Hors-pistes à Bruxelles

Théâtre. Créations indiennes et japonaises de qualité au Kunstenfestivaldesarts.

By MAÏA BOUTEILLET

27.05.2008 / Libération

Prendre un thé à Calcutta, un americano à Tokyo et, suivre la lente agonie d’un cafard à Buenos Aires, en une seule journée ? A Bruxelles, c’est possible. A condition de se prêter au formidable jeu de pistes initié une nouvelle fois par l’équipe du Kunstenfestivaldesarts dans tous les quartiers de la ville (Libération du 22 avril).
«Souptic». C’est là que, après Berlin, le facétieux trio de Rimini Protokoll invite les spectateurs à converser avec les opérateurs de Call cutta in a box. Ou plutôt le spectateur, puisque l’expérience se vit en solo. A l’heure dite, on pénètre dans un bureau dont le mobilier faussement cossu tranche avec l’aspect gris soviet du lieu. Un canapé, un nécessaire à thé sur une table basse. On s’installe, on attend. Le téléphone posé sur le bureau sonne. C’est parti pour quarante minutes de conversation en anglais avec un individu à l’accent du bout du monde. «Souptic Chakraborty from Calcutta». Un jeune employé d’un call center en Inde, ces boîtes où des centaines d’opérateurs sous pression assurent le service après-vente d’une grosse firme ou enregistrent des commandes de pizzas. Cette fois, l’opérateur parle en son nom et n’a rien n’a d’autre à proposer qu’une simple relation téléphonique où l’imaginaire et le spectateur jouent un rôle important. Le déplacement de ce contexte socio-économique, où d’ordinaire prévaut l’anonymat, vers l’espace intime d’une conversation amicale met d’autant plus en évidence l’inhumanité de ces circuits mondialisés.
Ce dont traite le Japonais Toshiki Okada, 35 ans, dans le très beau Freetime, n’est pas sans rapport.
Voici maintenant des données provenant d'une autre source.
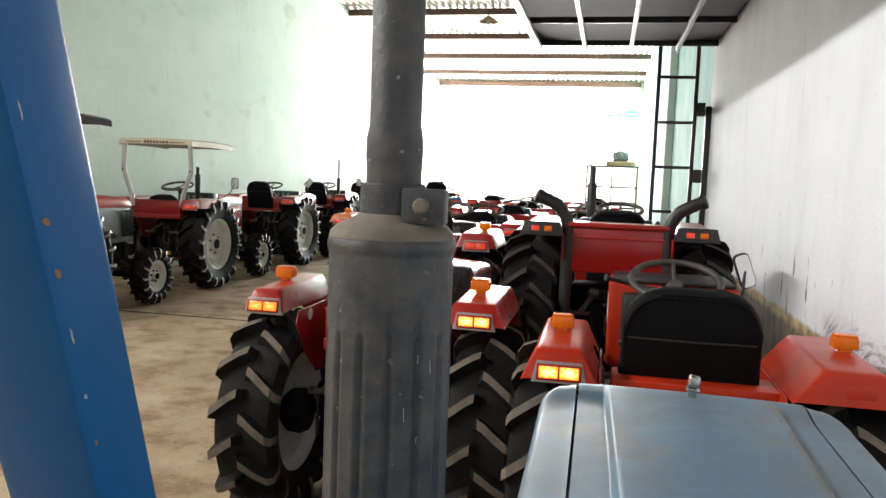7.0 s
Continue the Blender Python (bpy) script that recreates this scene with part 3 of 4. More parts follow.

Cette histoire de jeune fille qui tous les jours s’assoit à la même place, dans le même café, pour prendre trente minutes rien qu’à elle, qu’elle occupe en traçant des cercles au stylo à bille dans un cahier d’écolier, avant d’entamer sa journée de boulot. A mesure qu’avance le spectacle, on perçoit cet acte gratuit comme un geste de résistance buté dans un monde hyperproductiviste. L’ultime espace de liberté individuelle.
La question du temps est également à l’œuvre dans Finales, texte et mise en scène de l’Argentine Beatriz Catani qui a créé le spectacle en octobre 2007 dans sa ville natale de La Plata, où elle expérimente un théâtre sans effet, loin du foisonnement de Buenos Aires. Dans le petit espace du Théâtre L’L, où peu de monde peut prendre place, la violence est d’autant plus frontale que les acteurs pratiquent une sorte de non-jeu qui nous les rend proches. Finales tisse un entrelacs de fragments qui fait en partie écho à la Passion selon G.H. de Clarisse Lispector.
Insomnie. Le temps que dure l’agonie d’une blatte, exemple même de «la résistance passive», le temps d’une nuit d’insomnie, trois femmes et un homme se racontent des histoires en variant les fins. Ils ont beau vouloir parler du bonheur, de la famille, de la maternité, leurs histoires tournent mal. Pris chacun dans un passé douloureux, jamais nommé mais qu’on devine lié à l’Argentine, ils échouent à supporter leur existence et à imaginer un avenir même lorsque, comme Magdalena, ils décident de ne plus parler qu’au futur.
Cette vision d’une femme qui gémit, souffre et se cogne contre les murs pourrait agacer si l’humour, féroce, ne l’emportait à chaque scène. Prouvant qu’au-delà du désespoir et du chaos, l’énergie demeure.